In 2017, he won second prize in the amateur category at the Yangon Photo Festival. During his student years, he served as president of the Yangon University of Economics Students' Union (UCSU) and published a student magazine titled Dana Myosun. He also participated in anti-military dictatorship movements following the 2021 Myanmar coup d'état.

Mauk Kham Wah returned to his homeland in September 2021, taking photographs on the battlefield and dedicating himself to using his camera as a tool of resistance. He has spent considerable time on the frontlines, particularly in Karenni State, witnessing firsthand the impact of the military's actions and the resilience of the People's Defense Forces (PDF). According to an interview with Mauk Kham Wah, he spent approximately eight months of the year on the frontline. He was in charge of information for the Loikaw PDF, and his photographs are being used for the force's information dissemination and fundraising activities.
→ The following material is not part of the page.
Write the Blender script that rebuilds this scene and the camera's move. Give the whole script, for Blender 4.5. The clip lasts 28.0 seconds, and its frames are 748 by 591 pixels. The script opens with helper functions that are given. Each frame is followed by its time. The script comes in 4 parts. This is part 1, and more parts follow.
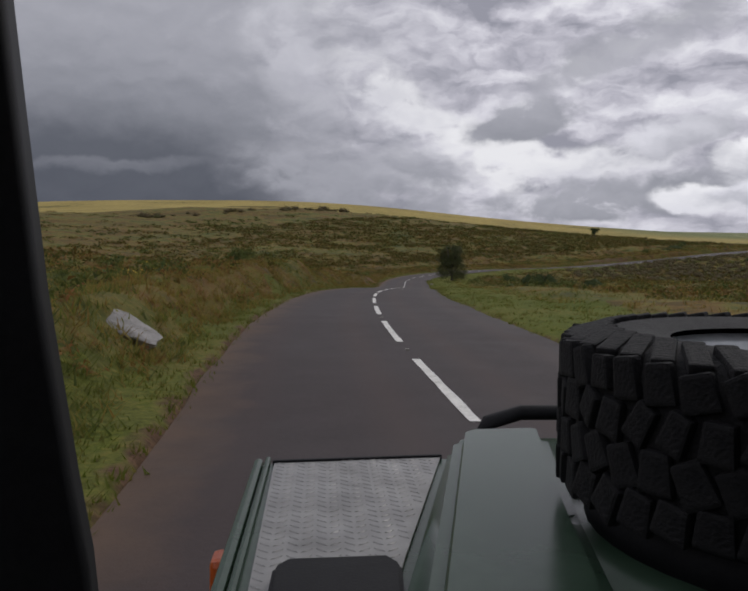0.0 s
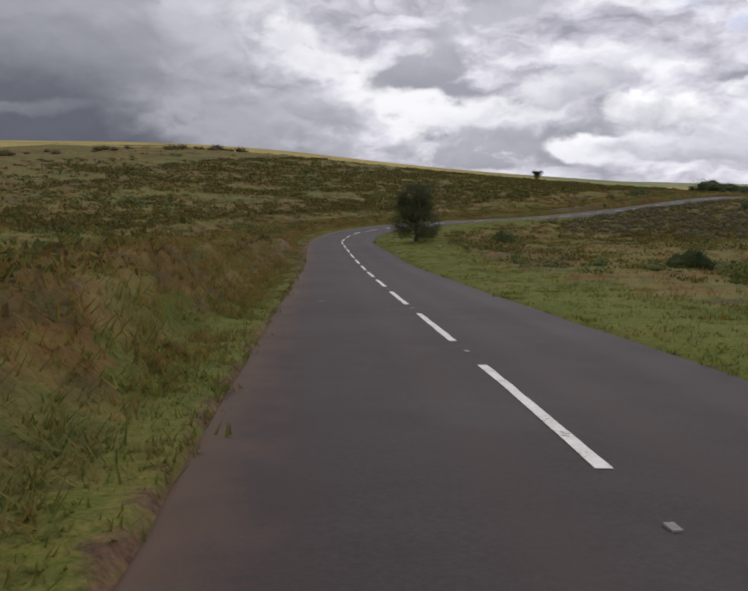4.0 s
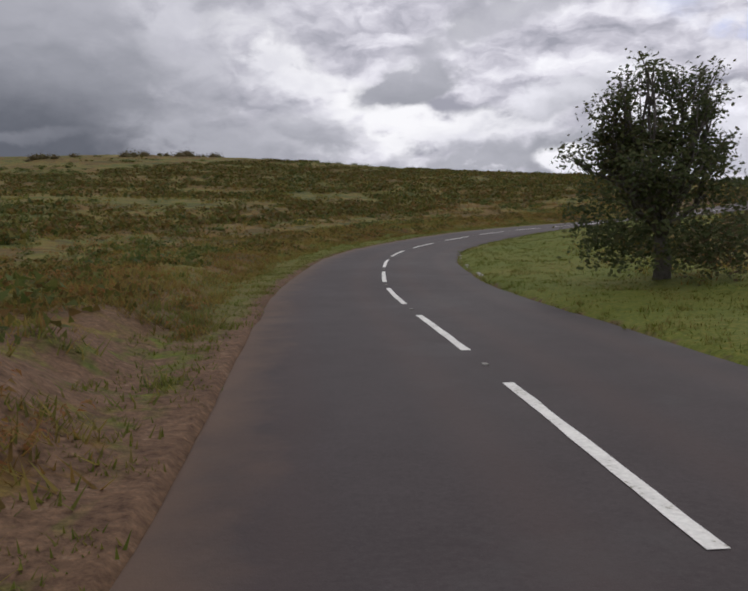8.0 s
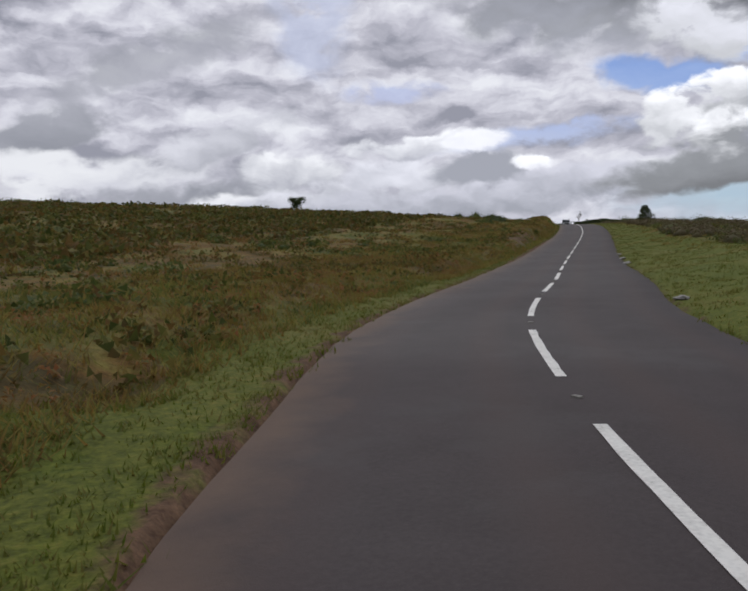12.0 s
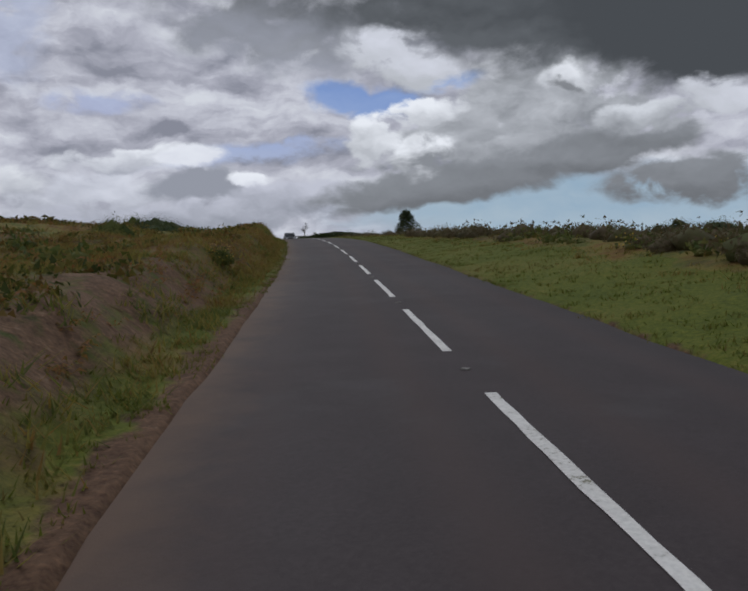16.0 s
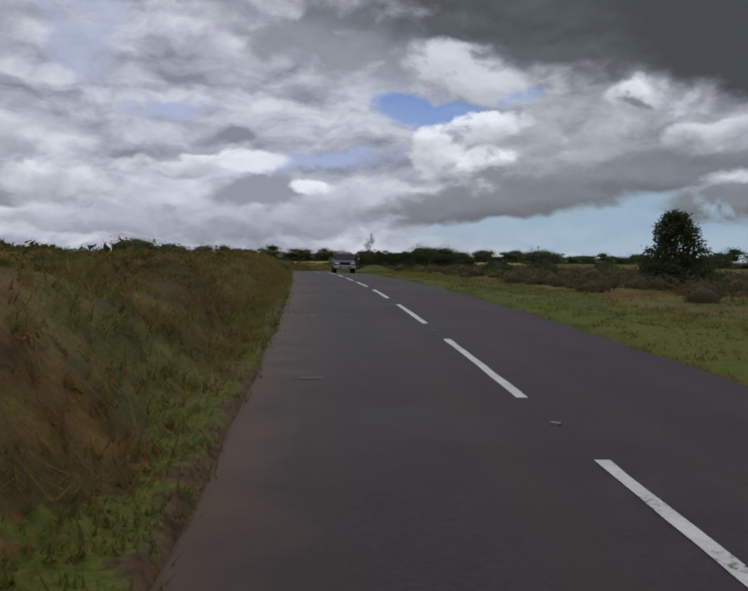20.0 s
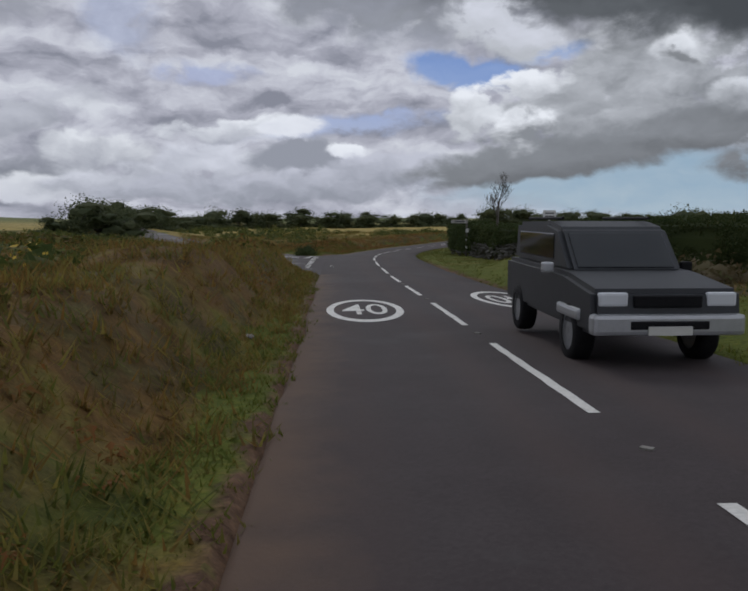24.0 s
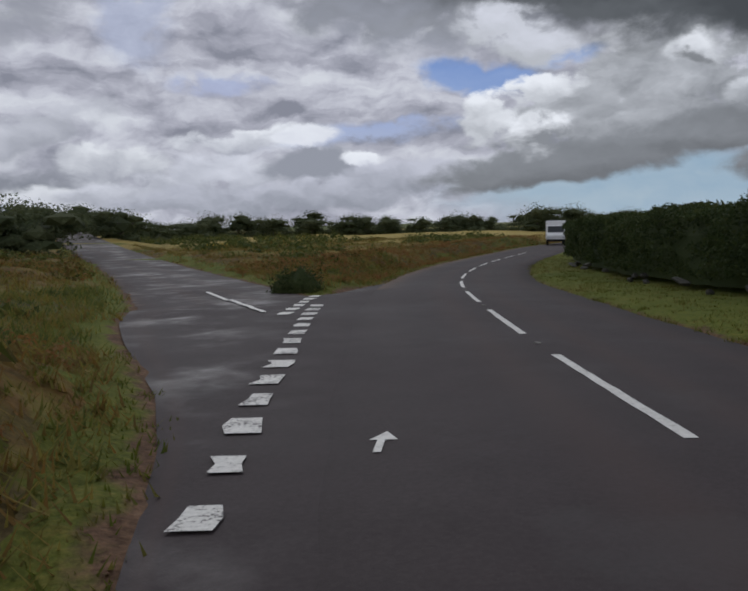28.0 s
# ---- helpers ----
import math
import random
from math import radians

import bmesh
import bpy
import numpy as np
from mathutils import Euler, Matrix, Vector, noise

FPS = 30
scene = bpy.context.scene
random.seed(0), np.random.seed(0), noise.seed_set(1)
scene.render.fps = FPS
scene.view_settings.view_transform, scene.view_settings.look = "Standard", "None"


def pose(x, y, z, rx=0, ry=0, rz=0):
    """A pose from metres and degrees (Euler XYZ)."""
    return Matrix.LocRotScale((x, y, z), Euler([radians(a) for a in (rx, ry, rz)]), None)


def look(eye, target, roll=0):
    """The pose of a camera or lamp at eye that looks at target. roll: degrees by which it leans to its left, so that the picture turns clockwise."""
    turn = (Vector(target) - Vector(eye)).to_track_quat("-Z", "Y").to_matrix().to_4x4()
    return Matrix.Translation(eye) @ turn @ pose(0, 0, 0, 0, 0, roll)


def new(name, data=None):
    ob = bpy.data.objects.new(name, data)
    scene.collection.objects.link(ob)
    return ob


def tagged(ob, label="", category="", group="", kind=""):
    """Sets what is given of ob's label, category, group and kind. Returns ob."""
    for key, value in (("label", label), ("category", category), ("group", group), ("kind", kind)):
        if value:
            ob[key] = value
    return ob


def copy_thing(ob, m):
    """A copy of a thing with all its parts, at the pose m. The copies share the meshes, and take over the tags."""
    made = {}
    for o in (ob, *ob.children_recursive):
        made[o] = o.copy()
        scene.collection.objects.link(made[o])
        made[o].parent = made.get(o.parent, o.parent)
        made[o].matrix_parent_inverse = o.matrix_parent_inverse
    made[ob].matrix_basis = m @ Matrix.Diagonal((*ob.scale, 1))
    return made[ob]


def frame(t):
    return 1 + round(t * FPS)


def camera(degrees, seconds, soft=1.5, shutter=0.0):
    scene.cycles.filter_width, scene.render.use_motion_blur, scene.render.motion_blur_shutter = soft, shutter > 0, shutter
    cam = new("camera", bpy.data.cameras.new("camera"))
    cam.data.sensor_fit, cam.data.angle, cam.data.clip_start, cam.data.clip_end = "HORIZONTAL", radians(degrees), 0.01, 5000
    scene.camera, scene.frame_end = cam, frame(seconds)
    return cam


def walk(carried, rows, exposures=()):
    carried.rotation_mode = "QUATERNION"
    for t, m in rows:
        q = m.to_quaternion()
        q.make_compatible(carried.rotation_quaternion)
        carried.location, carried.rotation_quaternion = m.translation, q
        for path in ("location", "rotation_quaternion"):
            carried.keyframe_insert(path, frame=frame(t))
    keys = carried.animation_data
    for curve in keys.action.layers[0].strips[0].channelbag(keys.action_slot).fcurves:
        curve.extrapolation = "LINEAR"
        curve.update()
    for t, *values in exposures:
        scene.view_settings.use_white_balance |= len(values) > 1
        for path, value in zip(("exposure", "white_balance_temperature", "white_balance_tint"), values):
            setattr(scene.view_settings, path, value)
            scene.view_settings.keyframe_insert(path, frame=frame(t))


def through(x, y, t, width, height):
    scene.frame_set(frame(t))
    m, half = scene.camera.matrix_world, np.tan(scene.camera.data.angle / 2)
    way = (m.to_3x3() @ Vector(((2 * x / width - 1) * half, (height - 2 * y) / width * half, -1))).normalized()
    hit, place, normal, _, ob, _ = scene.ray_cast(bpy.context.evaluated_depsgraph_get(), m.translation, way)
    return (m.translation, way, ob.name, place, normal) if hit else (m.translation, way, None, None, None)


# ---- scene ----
cam = camera(52.6, 28.0, soft=2.0)
# seconds, x, y, z, yaw, pitch, roll
PATH = [
    (0.0, 0.00, 0.00, 0.00, -3.82, -5.64, 1.02), (0.5, -0.04, 5.51, -0.24, -2.91, -5.64, 0.60),
    (1.0, -0.15, 10.41, -0.40, -2.36, -5.70, -0.07), (1.5, -0.25, 14.81, -0.53, -2.85, -6.58, -0.44),
    (2.0, -0.26, 18.99, -0.70, -4.54, -8.18, 0.05), (2.5, -0.13, 23.31, -0.93, -6.61, -8.44, 0.87),
    (3.0, 0.20, 28.05, -1.25, -9.00, -8.75, 1.48), (3.5, 0.76, 33.23, -1.62, -10.70, -9.01, 1.53),
    (4.0, 1.46, 38.71, -2.02, -11.32, -9.36, 1.29), (4.5, 2.18, 44.34, -2.45, -10.84, -9.60, 1.02),
    (5.0, 2.88, 50.02, -2.91, -10.98, -9.73, 0.81), (5.5, 3.62, 55.68, -3.40, -11.41, -9.75, 0.68),
    (6.0, 4.36, 61.28, -3.92, -11.26, -9.67, 0.53), (6.5, 5.06, 66.81, -4.41, -10.79, -9.06, 0.40),
    (7.0, 5.72, 72.28, -4.85, -10.63, -9.18, 0.23), (7.5, 6.38, 77.73, -5.23, -11.02, -8.20, -0.15),
    (8.0, 7.10, 83.17, -5.53, -11.65, -8.12, -0.75), (8.5, 7.87, 88.61, -5.79, -12.00, -7.49, -1.73),
    (9.0, 8.66, 94.07, -6.05, -12.29, -7.18, -2.58), (9.5, 9.50, 99.49, -6.34, -13.06, -7.25, -3.19),
    (10.0, 10.40, 104.73, -6.59, -14.22, -6.70, -3.12), (10.5, 11.47, 109.70, -6.77, -18.10, -6.44, -2.44),
    (11.0, 12.85, 114.33, -6.88, -23.03, -5.95, -1.85), (11.5, 14.67, 118.66, -6.96, -30.34, -5.41, -1.01),
    (12.0, 17.07, 122.82, -7.01, -37.13, -4.87, -1.15), (12.5, 20.17, 126.96, -7.02, -43.91, -3.77, -0.94),
    (13.0, 24.02, 131.06, -6.99, -49.94, -3.79, -0.58), (13.5, 28.54, 135.03, -6.99, -54.84, -4.98, -0.40),
    (14.0, 33.58, 138.91, -7.05, -57.21, -5.46, -0.44), (14.5, 38.92, 142.87, -7.13, -57.17, -5.42, -0.66),
    (15.0, 44.47, 146.99, -7.17, -57.33, -5.05, -1.01), (15.5, 50.24, 151.16, -7.13, -58.51, -4.55, -1.33),
    (16.0, 56.20, 155.40, -7.03, -58.15, -4.10, -1.39), (16.5, 62.21, 159.77, -6.86, -57.42, -3.18, -0.66),
    (17.0, 68.22, 164.24, -6.66, -56.96, -2.45, 0.44), (17.5, 74.19, 168.72, -6.44, -56.87, -2.89, 0.56),
    (18.0, 80.03, 173.15, -6.20, -56.44, -2.66, 0.19), (18.5, 85.65, 177.50, -5.94, -55.73, -2.21, 0.45),
    (19.0, 91.03, 181.77, -5.69, -54.94, -2.32, 0.93), (19.5, 96.18, 185.97, -5.49, -54.37, -2.80, 1.27),
    (20.0, 101.15, 190.09, -5.33, -53.91, -3.27, 0.77), (20.5, 106.05, 194.22, -5.21, -53.44, -4.13, 0.36),
    (21.0, 110.98, 198.46, -5.12, -52.82, -3.48, 0.44), (21.5, 115.99, 202.84, -5.06, -52.53, -4.20, 0.18),
    (22.0, 121.07, 207.35, -5.05, -51.89, -4.11, 0.53), (22.5, 126.14, 211.94, -5.08, -51.43, -4.57, 0.78),
    (23.0, 131.08, 216.49, -5.15, -50.98, -5.10, 0.66), (23.5, 135.83, 220.92, -5.22, -50.68, -5.64, 0.36),
    (24.0, 140.35, 225.14, -5.32, -51.04, -6.03, 0.02), (24.5, 144.61, 229.05, -5.44, -51.42, -6.10, -0.26),
    (25.0, 148.53, 232.63, -5.58, -51.46, -5.69, -0.39), (25.5, 152.05, 235.83, -5.75, -51.42, -6.30, -0.45),
    (26.0, 155.11, 238.63, -5.90, -51.34, -6.08, -0.58), (26.5, 157.69, 241.00, -6.01, -51.23, -6.04, -0.86),
    (27.0, 159.81, 242.96, -6.06, -50.79, -6.10, -0.86), (27.5, 161.52, 244.57, -6.08, -50.37, -5.72, -0.95),
    (28.0, 162.78, 245.78, -6.08, -49.78, -5.48, -1.04),
]
walk(cam, [(t, pose(x, y, z, 90 + p, 0, w) @ pose(0, 0, 0, 0, 0, a)) for t, x, y, z, w, p, a in PATH],
     exposures=((0, -0.24, 6400, 10), (2, -0.16, 6450, 10), (3.2, 0.0, 6450, 10), (11.2, 0.0, 6400, 10), (12.8, -0.42, 6150, 8), (15, -0.52, 6100, 8), (28, -0.52, 6100, 8)))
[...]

One of Mauk Kham Wah's most recognized works is "Retrieving the Dead", a photo that earned him a regional award in the 2023 World Press Photo Contest. This poignant image, taken in Moebye, Karenni State, on February 21, 2022, depicts a PDF member carrying the lifeless body of a fallen comrade. The photograph powerfully conveys the immense sorrow and sacrifice endured by those involved in the conflict. Mauk Kham Wah has shared that this particular image was captured during a battle where 17 of their comrades were killed, a moment that deeply affected him and made it difficult to even press the shutter.

His work includes Comradeship (rough cut, 2023), a short film that explores the People's Defense Force's efforts to retrieve a comrade's body from the battlefield. In 2022, he received the Exile Hub's Critical Voices Grant, further supporting his important work.

On 6 September 2024, a fundraising film screening titled Flowers of Courage and Love was held at Payap University in Chiang Mai, northern Thailand. The event featured four short films, including The Unknown Infinity by Mauk Kham Wah. It was organized by Do One Thing, Artist's Shelter, and Payap University.

He is the founder of the brand Thu Pone (Rebels), which sells coffee and dried tea leaves to raise funds for PDF forces based in Karenni State. The brand is popular in northern Shan State and Karenni State, and all profits are directed to support the Loikaw and Ywangan PDF forces. However, following Mauk Kham Wah's sexual harassment scandal, his business partners in Thu Pone revealed that he had also misused profits from the brand. As a result, the brand's image has become controversial.

==Sexual harassment==
In 2025, Mauk Kham Wah was dismissed from his position due to allegations of sexual harassment and misuse of funds during his tenure overseeing logistics and financial matters within the Loikaw PDF battalion. According to a statement released by the Loikaw PDF on 12 June 2025, he committed sexual harassment against a young woman on 23 May 2025. Following a thorough investigation by the relevant authorities, it was confirmed that an offense had occurred. Consequently, Mauk Kham Wah was officially expelled from the Loikaw People's Defense Force, effective 27 May 2025.

He faced significant criticism for this incident and became the target of social boycotts and public condemnation. Organizations and partners that had previously collaborated with him announced the termination of their partnerships, while others have suspended any potential collaborations until further notice. One of his close comrades and prominent revolutionary figures, Honey Nway Oo, responded to the incident by stating, "Never forgive. As one of the women striving to resist gender-based oppression, I strongly condemn this individual's actions."

Ten gender justice organizations also released a statement on June 14, demanding that the Karenni State Interim Executive Council (IEC) take action against Mauk Kham Wah.